In January, Agostina Páez, 29, was arrested in Rio after being filmed mimicking a monkey towards a waiter at a nightclub. Although later released, she was barred from leaving Brazil for two and a half months while the investigation continued. During that time, she claimed on social media that her rights were being violated and she was facing “persecution” – a narrative echoed by parts of the Argentinian media.

The waiter is suing Páez for moral damages.

“The claimant is a Black man who daily faces a society that insists on pushing him backwards simply because of the colour of his skin,” his lawyers wrote in the filing. “And yet, while carrying out his work, he was forced to hear words that diminished him and animalised him.”

When Páez returned to Argentina in April, while still facing legal proceedings in Brazil, she was welcomed by the far-right senator Patricia Bullrich, a close ally of Argentina’s president, Javier Milei. Paéz’s father, Mariano Páez, was later filmed in a bar imitating a monkey to celebrate his daughter’s return.

Argentina’s president, Javier Milei (centre), Senator Patricia Bullrich (second left) wave from the balcony of the Casa Rosada presidential palace.
Argentina’s president, Javier Milei (centre), and Senator Patricia Bullrich (second left) wave from the balcony of the Casa Rosada presidential palace. Photograph: Luis Robayo/AFP/Getty Images

The political scientist and African-Argentinian activist Federico Pita said none of the recent cases came as a surprise given Argentina’s long history of racism.

“Racism is inscribed within the very project of the Argentine nation. Argentina is constitutionally a supremacist country,” he said, citing article 25 of the constitution, which states: “The federal government shall promote European immigration.”

Pita said Argentina continued to see itself as a “European” country while denying the existence of African-Argentinians and Indigenous peoples who, according to the 2022 census, make up about 1% and 3% of the population respectively.

Activists and researchers, however, argue that those figures are likely to be underestimates.

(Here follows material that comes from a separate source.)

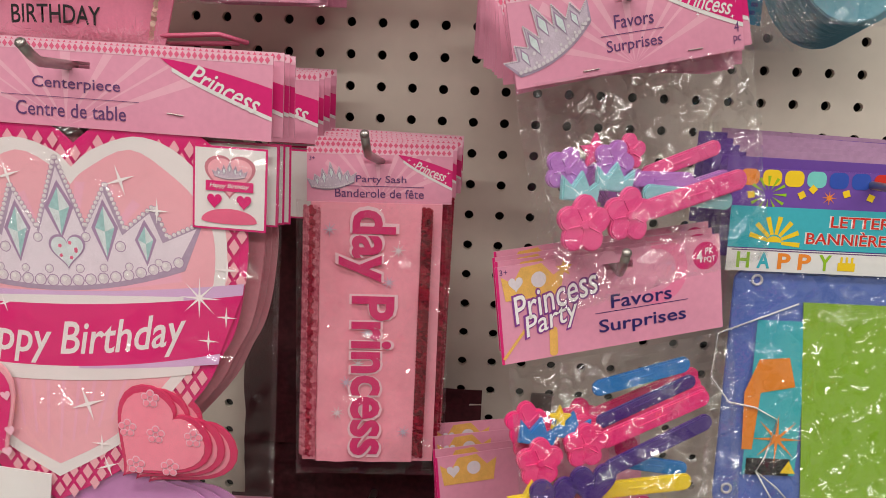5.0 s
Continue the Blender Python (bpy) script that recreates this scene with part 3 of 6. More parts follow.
def centrepiece_packet(m, full=True, bare=False):
    t = thing("centerpiece_packet", m, "pink heart table centerpiece in a clear hanging bag", "centerpiece", "centerpiece packets")
    cu = -0.1
    hd = part("header_card", slotted_bm(0.25, 0.0495, (-0.0, -0.0125, 0.03, 0.004)), CARDPINK, t, "pale pink printed header card")
    hd.matrix_local = Matrix.Translation((cu - 0.001, 0.0, 0.054))
    w, h = 0.25, 0.0495
    part("border_print", flat_bm([rect(-w / 2, -0.005, w / 2, -0.0001)], 0.8), PALEPINK, hd)
    part("checked_border", flat_bm(diamonds(-w / 2, -0.005, w / 2, -0.0001, 0.0036, 0.0049), 1.4), MIDPINK, hd, "row of hot pink lozenges")
    n, ru = 10, 0.058
    wr = w / 2 - ru
    top = [(ru + wr * k / n, -h * (0.11 + 0.27 * (k / n) ** 1.4)) for k in range(n + 1)]
    bot = [(ru + wr * k / n, -h * (0.11 + 0.60 * (k / n) ** 0.8)) for k in range(n + 1)]
    part("swoosh_edge", flat_bm([bot[1:] + [(p, q - h * 0.05) for p, q in bot][:0:-1]], 1.6), WHITE, hd)
    part("swoosh", flat_bm([top + bot[:0:-1]], 1.9), HOTPINK, hd, "hot pink printed swoosh")
    lettering("Princess", ru + wr * 0.58, -h * 0.42, 0.045, 0.0115, WHITE, hd, 3, -22, 0.3, 0.012)
    icon = part("picture_card", slab_bm(rect(-0.0225, -0.05, 0.0225, 0.0), 0.0005, -0.0012), HOTPINK, t, "small picture card with pink edge")
    part("picture_field", flat_bm([rect(-0.0213, -0.0488, 0.0213, -0.0012)], 6), WHITE, icon)
    if bare:
        return t
    if not full:
        part("heart_piece", slab_bm(full_heart(CUT_HALF, 1.02), 0.0012, 0.004), HEARTEDGE, t, "folded heart piece")
        return t
    sun = []
    for k in range(9):
        a, b = radians(20 + 17 * k), radians(24 + 17 * k)
        sun.append([(0, -h * 0.98)] + [(0.09 * math.cos(x), max(-h, min(-0.0055, -h * 0.98 + 0.09 * math.sin(x)))) for x in (a, b)])
    part("ray_print", flat_bm(sun, 0.3), RAYS, hd)
    lettering("Centerpiece", 0.0065, -0.0245, 0.054, 0.0085, PURPLETXT, hd, 2, 0, 0, 0.004)
    lettering("Centre de table", 0.003, -0.0395, 0.068, 0.0085, PURPLETXT, hd, 2, 0, 0, 0.004)
    part("rule", flat_bm([rect(-0.04, -0.0322, 0.045, -0.0319)], 2), PURPLETXT, hd)
    part("staple", tube_bm([(0.062, -0.0008, -0.037), (0.072, -0.0008, -0.038)], 0.0004, 6), STEEL, hd, "steel staple")
    # the small picture of the finished piece
    part("picture_heart", flat_bm([heart(0, -0.0185, 0.031, 0.031, 40, True)], 7), HEARTEDGE, icon)
    part("picture_heart_inner", flat_bm([heart(0, -0.0185, 0.027, 0.027, 40, True)], 8), HEARTPINK, icon)
    crown_print(icon, 0, -0.0195, 0.022, 0.011, 0, 9)
    part("picture_band", flat_bm([rect(-0.0145, -0.0265, 0.0145, -0.0205)], 9), HOTPINK, icon)
    lettering("Happy Birthday", 0, -0.0235, 0.024, 0.0034, WHITE, icon, 11, 0, 0.3, 0.01)
    part("picture_heart_small", flat_bm([heart(-0.009, -0.033, 0.009, 0.009), heart(0.009, -0.033, 0.009, 0.009)], 10), HOTPINK, icon)
    part("picture_base", flat_bm([[(0.017 * math.cos(a), -0.0445 + 0.0075 * math.sin(a) * (1 if math.sin(a) > 0 else 0.25)) for a in [2 * math.pi * k / 30 for k in range(30)]]], 8), MIDPINK, icon)
    # the heart itself
    big = full_heart(CUT_HALF)
    hp = part("heart_piece", slab_bm(big, 0.0012, 0.0012), HOTPINK, t, "large die-cut heart, hot pink lozenge edge")

    def inside(u, v):
        for a0, b0 in big:
            if math.hypot(u - a0, v - b0) < 0.0045:
                return False
        hit = False
        for i in range(len(big)):
            (a0, b0), (a1, b1) = big[i], big[(i + 1) % len(big)]
            if (b0 > v) != (b1 > v) and u < (a1 - a0) * (v - b0) / (b1 - b0) + a0:
                hit = not hit
        return hit

    part("lozenge_print", flat_bm(diamonds(cu - 0.118, -0.238, cu + 0.118, 0.008, 0.0094, 0.0142, inside, 0.72), -1), HEARTPINK, hp)
    part("white_outline", flat_bm([full_heart(WHITE_HALF)], 0), WHITE, hp)
    part("heart_field", flat_bm([full_heart(FIELD_HALF)], 1), HEARTPINK, hp)
    rays = []
    for k in range(12):
        a = radians(8 + 15 * k)
        b = a + radians(5)
        rays.append([lean(0.0, -0.1)] + [lean(0.074 * math.cos(x), -0.1 + 0.072 * math.sin(x)) for x in (a, b)])
    for k in range(-4, 5):
        rays.append([lean(0.0105 * k - 0.001, -0.150), lean(0.0105 * k + 0.0015, -0.150), lean(0.0082 * k + 0.0008, -0.182 - 0.02 * (1 - abs(k) / 4)), lean(0.0082 * k - 0.0008, -0.182 - 0.02 * (1 - abs(k) / 4))])
    part("ray_print", flat_bm(rays, 1.5), RAYS, hp)
    crown_print(hp, HEART_U + 0.0005, -0.0965, 0.18, 0.084, 4.5, 3, True)
    part("heart_gem", flat_bm([moved(heart(0, 0, 0.0235, 0.0225), HEART_U + 0.0015, -0.0722, 4)], 7), CROWNRIM, hp)
    part("heart_gem_inner", flat_bm([moved(heart(0, 0, 0.0205, 0.0195), HEART_U + 0.0015, -0.0722, 4)], 8), PALEGEM, hp)
    part("heart_gem_spot", flat_bm([disc(HEART_U + 0.0015 + 0.0055 * math.cos(1.3 * k), -0.071 + 0.005 * math.sin(1.3 * k), 0.0013, 5) for k in range(6)], 8.6), MIDPINK, hp)
    n = 24
    span = lambda half, v0, rise, a=-1.0, b=1.0: [lean(half * (a + (b - a) * k / n), v0 + rise * (a + (b - a) * k / n) ** 2) for k in range(n + 1)]
    for nm, low, high, la, ma in (("lilac_band", span(0.112, -0.1053, 0.0075), span(0.112, -0.0968, 0.0062), 6, LILACPALE),
                                  ("white_band", span(0.075, -0.1053, 0.0035), span(0.075, -0.0995, 0.0), 6.6, WHITE),
                                  ("white_band", span(0.083, -0.1555, 0.006), span(0.086, -0.146, 0.0082), 6.6, WHITE),
                                  ("lilac_band", span(0.1, -0.1475, 0.005, 0.1), span(0.1005, -0.146, 0.0105, 0.1), 7.0, LILACPALE),
                                  ("ribbon_band", span(0.1005, -0.146, 0.0105), span(0.112, -0.1053, 0.0075), 7.4, HOTPINK)):
        part(nm, flat_bm([low + high[::-1]], la), ma, hp, "hot pink printed ribbon" if la > 7.2 else "")
    lettering("Happy Birthday", HEART_U + 0.002, -0.1265, 0.152, 0.028, WHITE, hp, 9, 5, 0.3, 0.012, -0.008)
    spark = [star(HEART_U + a, b, r, r * 0.14, 8 if r > 0.012 else 4, 90 + 20 * (i % 2)) for i, (a, b, r) in enumerate(((0.085, -0.094, 0.0135), (0.035, -0.025, 0.010), (0.102, -0.105, 0.007), (-0.04, -0.108, 0.006), (0.058, -0.042, 0.008), (-0.036, -0.027, 0.009), (0.091, -0.121, 0.007), (0.013, -0.17, 0.012), (0.022, -0.196, 0.007), (0.026, -0.211, 0.008), (0.102, -0.075, 0.008), (-0.06, -0.04, 0.008)))]
    part("sparkle_print", flat_bm(spark, 10), LINER, hp)
    press(hp, 0.0)
    for i in range(3):
        at = lambda pts: moved(pts, -0.0465 + 0.0075 * i, -0.1905 - 0.0025 * i, -38.0)
        s = part("small_heart", chunky(at(heart(0, 0, 0.068, 0.076, 40, True)), -0.004 + 0.0024 * i, 0.0018), MIDRED, t, "mid pink folded paper heart")
        part("heart_face", flat_bm([at(heart(0, 0, 0.060, 0.067, 40, True))], 23 - 11 * i), HEARTROSE, s)
        if i == 0:
            petals, dots = [], []
            for fu, fv in ((-0.0473, -0.1605), (-0.0621, -0.1814), (-0.0437, -0.1841), (-0.0194, -0.1843), (-0.0565, -0.2058), (-0.0344, -0.2055)):
                for q in range(5):
                    a = 2 * math.pi * q / 5 + 0.3
                    petals.append(disc(fu + 0.0037 * math.cos(a), fv + 0.0037 * math.sin(a), 0.0026, 10))
                    dots.append(disc(fu + 0.0037 * math.cos(a), fv + 0.0037 * math.sin(a), 0.0019, 8))
            part("flower_print", flat_bm(petals, 24.5), PALEPINK, s)
            part("flower_field", flat_bm(dots, 26), HEARTROSE, s)
    at = lambda pts: moved(pts, -0.160, -0.184, 36.0)
    s = part("small_heart", chunky(at(heart(0, 0, 0.070, 0.078, 40, True)), -0.004, 0.0018), HEARTPINK, t, "spotted hot pink paper heart")
    part("heart_face", flat_bm([at(heart(0, 0, 0.063, 0.070, 40, True))], 23), HOTPINK, s)
    sp = [moved(heart(0, 0, 0.0068, 0.0068, 16), a, b, 15) for a, b in ((-0.1505, -0.157), (-0.1415, -0.168), (-0.1485, -0.1775), (-0.1395, -0.1915), (-0.1525, -0.196), (-0.1415, -0.206), (-0.165, -0.165), (-0.163, -0.186), (-0.178, -0.176))]
    part("spot_print", flat_bm(sp, 26), PALEPINK, s)
    part("paper_insert", slab_bm([(-0.24, -0.213), (-0.1135, -0.2194), (-0.117, -0.2673), (-0.24, -0.2615)], 0.0008, -0.0035), WHITE, t, "plain white paper insert")
    for i in range(3):
        part("lilac_base", slab_bm(base_piece(0.0088 * i), 0.0012, 0.0035 + 0.003 * i), LILAC, t, "lilac honeycomb base piece")
    bag(t, -0.24, -0.277, 0.034, 0.006, -0.009, CLEARFLAT, 0.004, 2.0)
    return t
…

Experts believe the majority of the population has Indigenous ancestry, even if they do not identify as such.

Pita said: “An Aymara descendant born in the north of Argentina is treated as Bolivian, a Mapuche born in Argentine Patagonia is treated as Chilean; and an African-descendant from Buenos Aires is treated as Uruguayan or Brazilian, because the only thing considered truly Argentine is whiteness.”

In March, Argentina was the only Latin American country to vote against a UN resolution declaring the transatlantic slave trade “the gravest crime against humanity”. The US and Israel were the only other countries to oppose the measure.

Although slavery was abolished in Argentina in 1853, the descendants of enslaved Africans – and their influence on the country’s culture, from tango to language and food – remain.

Pita said comparisons between Argentina and Brazil were complex. While Black Brazilians make up a far larger share of the population, they also experience disproportionately high levels of poverty, police violence and social exclusion.

“I don’t know what is more serious: a country like Argentina, which says its Black population does not exist, or Brazil, where a young Black man is killed every few minutes. They are equally grave,” he said.

Black Consciousness Day participants in São Paulo, Brazil.
Black Consciousness Day participants in São Paulo, Brazil. Photograph: UCG/Universal Images Group/Getty Images

Cases of racism by Argentinians against Brazilians are not new – in 1920, players from Brazil’s national football team refused to play a friendly match after being depicted in an Argentinian newspaper as “monkeys”. To this day, fans imitating monkeys are caught in virtually every match involving clubs from the two countries.

Although there is no evidence that such incidents are becoming more common, social media has helped put them in the spotlight. Meanwhile, thanks to the overvalued peso, more Argentinians are travelling to Brazil and account for a third of the 9.3 million foreign tourists in 2025.

Pita said it was also important not to generalise about Argentinians. “Most of the Argentinian population not only never travel to Brazil, but most likely have never left the country,” he said. “But they do represent a deeper Argentina” that still struggles with racism.